To adapt and innovate is to survive and evolve

Dec 29, 2009, 12.00am IST
DEEPAK RANADE.

Belief in prefixed programmes or destiny provides us with back-end logic to arbitrarily occurring events. It absolves us of our contribution to failure or with having to deal with ‘effort to outcome’ incongruence.


Our evolution as humans has transported us from the jungles to the moon. It bears testimony to the human ability to analyse, strategise, adapt and progress. A belief in the preordained would be a discredit to evolution. It would discount phenomenal human endeavour which has always shone through the darkest clouds of despondence.

Has free will given us the power of adaptation? Adaptation is a dynamic process that delves into the deepest recesses of creativity. Overcoming adversity is what stimulates growth and development.


Failure lures the weak mind to succumb to fatalism and so one finds it convenient to give in to passive submission. Free will, if exercised, can empower. It provides us with the freedom to spread our wings; to endeavour to soar in the vast skies of achievement. To experience, to grow, to create. The indomitability of the human spirit has nurtured evolution and helped us overcome our limitations.

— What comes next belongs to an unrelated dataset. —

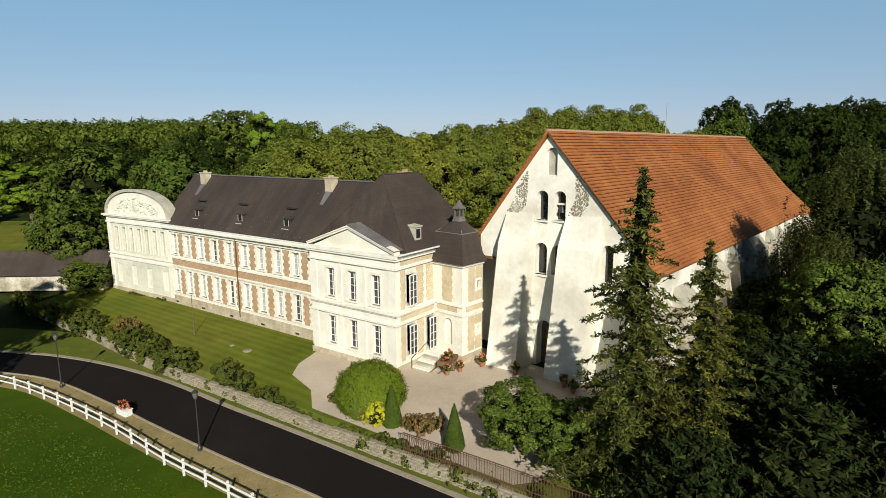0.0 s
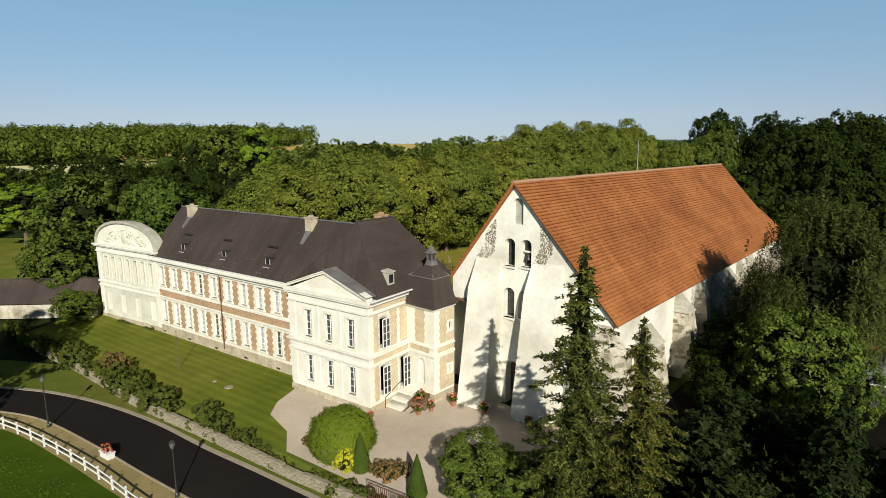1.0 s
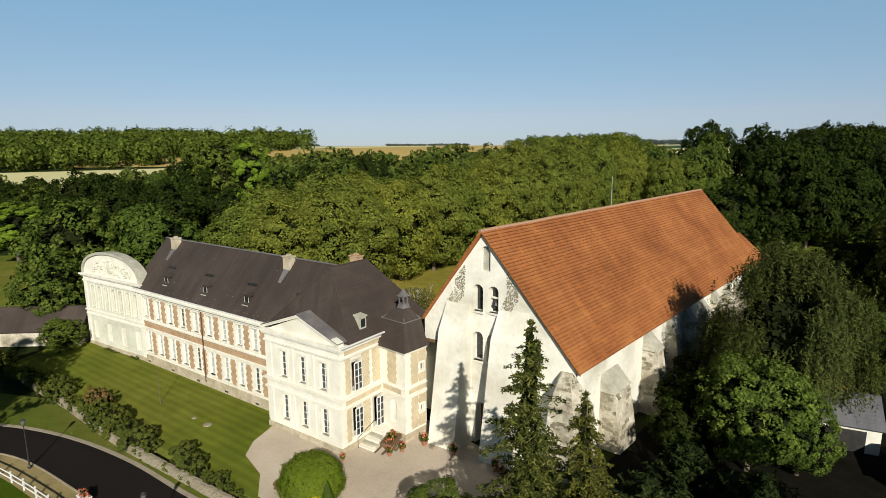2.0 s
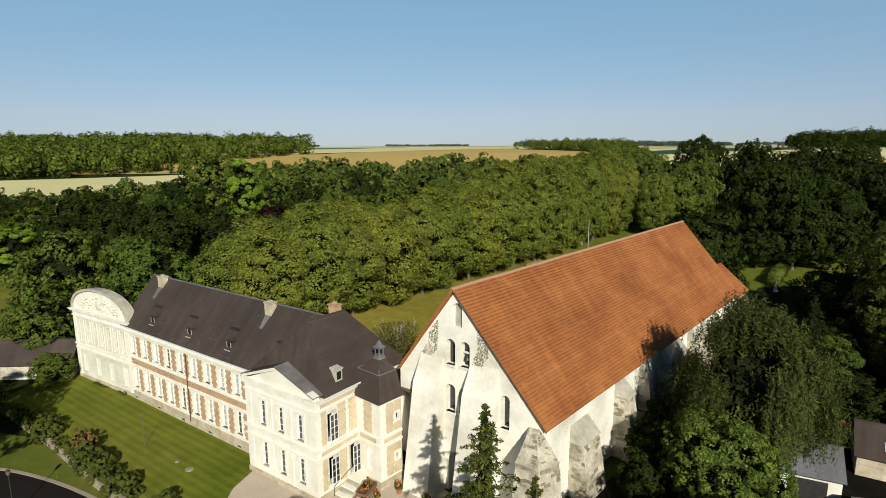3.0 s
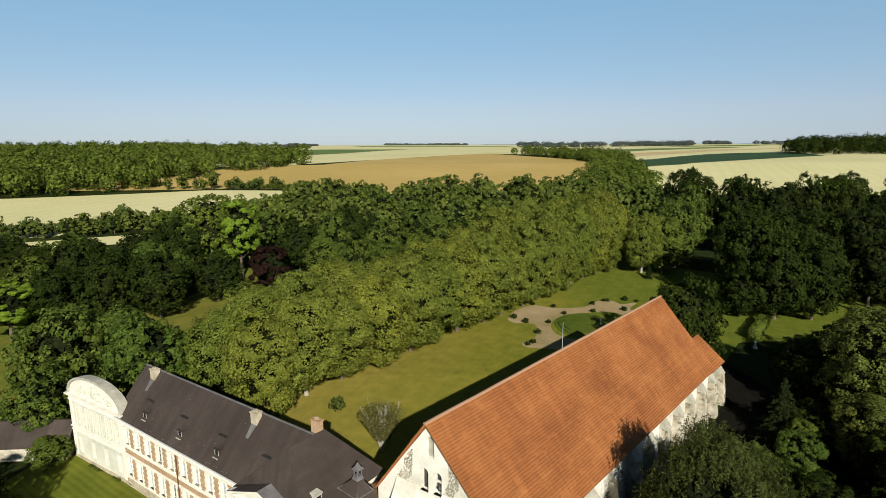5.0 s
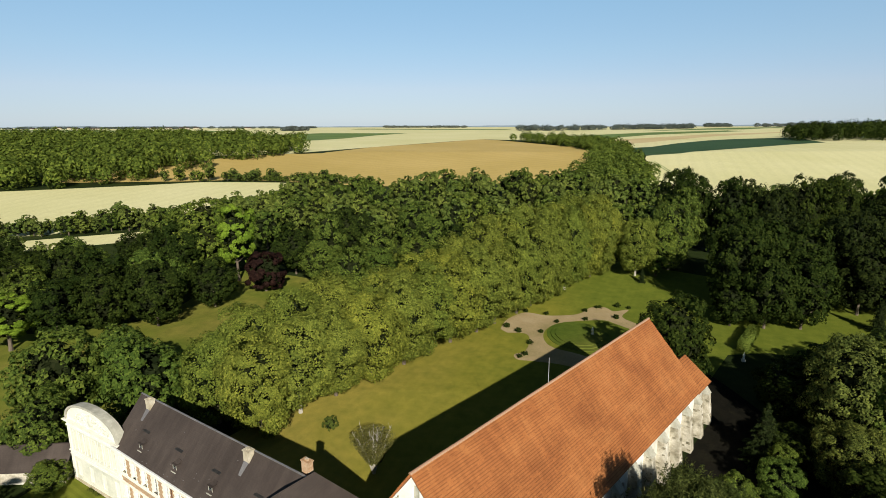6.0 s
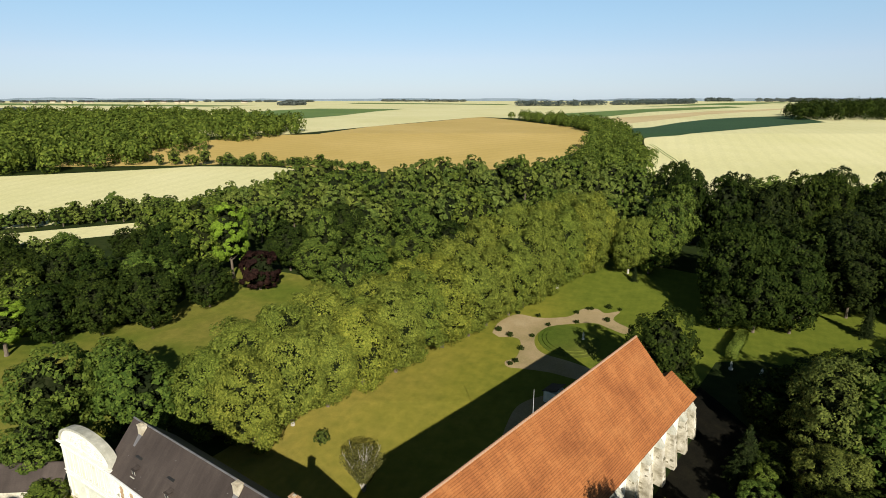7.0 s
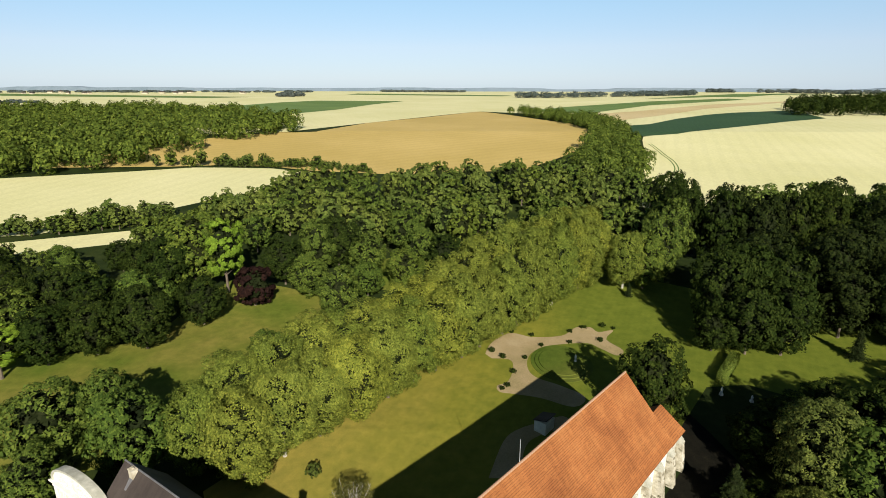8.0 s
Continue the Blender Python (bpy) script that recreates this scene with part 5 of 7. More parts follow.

Facing situations squarely requires a realistic appraisal of the problem and assessing the entire spectrum of available options diligently. Assigning cosmic design or any form of inevitability to events would be defeatist. Evolution of the human brain has provided us with the power of intelligence and discrimination.

We can prevail over our hormones, instincts and beliefs. Free will is also a double-edged weapon that can breed fear and doubt. The flower never needed anyone to predict its ability to blossom. The hatchling is oblivious to any speculation of its taking flight.

The deterministic nature of a system does not make it predictable. This is what the chaos theory propounds. The `butterfly effect’ -- a very small variation in the initial starting conditions having a tremendous impact on the final outcome – makes any predictive pattern far less reliable. The butterfly effect makes a triviality such as which side one got off the bed cascade incomprehensibly to events far beyond the scope of any predictive system.

All predictive models are based on statistical analysis, and at best can quantify the probability of an event occurring. The quantum theory also predicts that any conceivable outcome, even of walking through a wall, has a probability of occurring. Till that event actually happens, the wave function of every conceivable event abounds. In the medical profession, too, statistics are at best deterministic. They give a general trend and are ineffective from a predictive standpoint in an individual case.

The desire to know and enforce specific outcomes stems from the ego. It assumes the ability to control the environment. Free will gives the freedom to alter and manipulate inputs. It does not empower us with any control over the outcomes. Having no knowledge of or control over the outcome is a pre-condition to expression of free will.


A prefixed scheme or destiny would render free will meaningless. All actions would be mere formality that has to precede the inevitable and foregone outcome. An act becomes meaningless only in retrospect once the outcome is known. Prospectively all action is meaningful.


Certainty shackles and stifles spontaneity. Uncertainty truly liberates. A limitless potential to unfold in limitless ways. It conceives the improbable. Achievements are preceded by dreams which thrive only in the realm of improbability and uncertainty.

The inability to control or predict outcomes makes free will thrive. Unpredictability emphasises the importance of action. It underlines the beauty of the journey rather than obsession about the destination.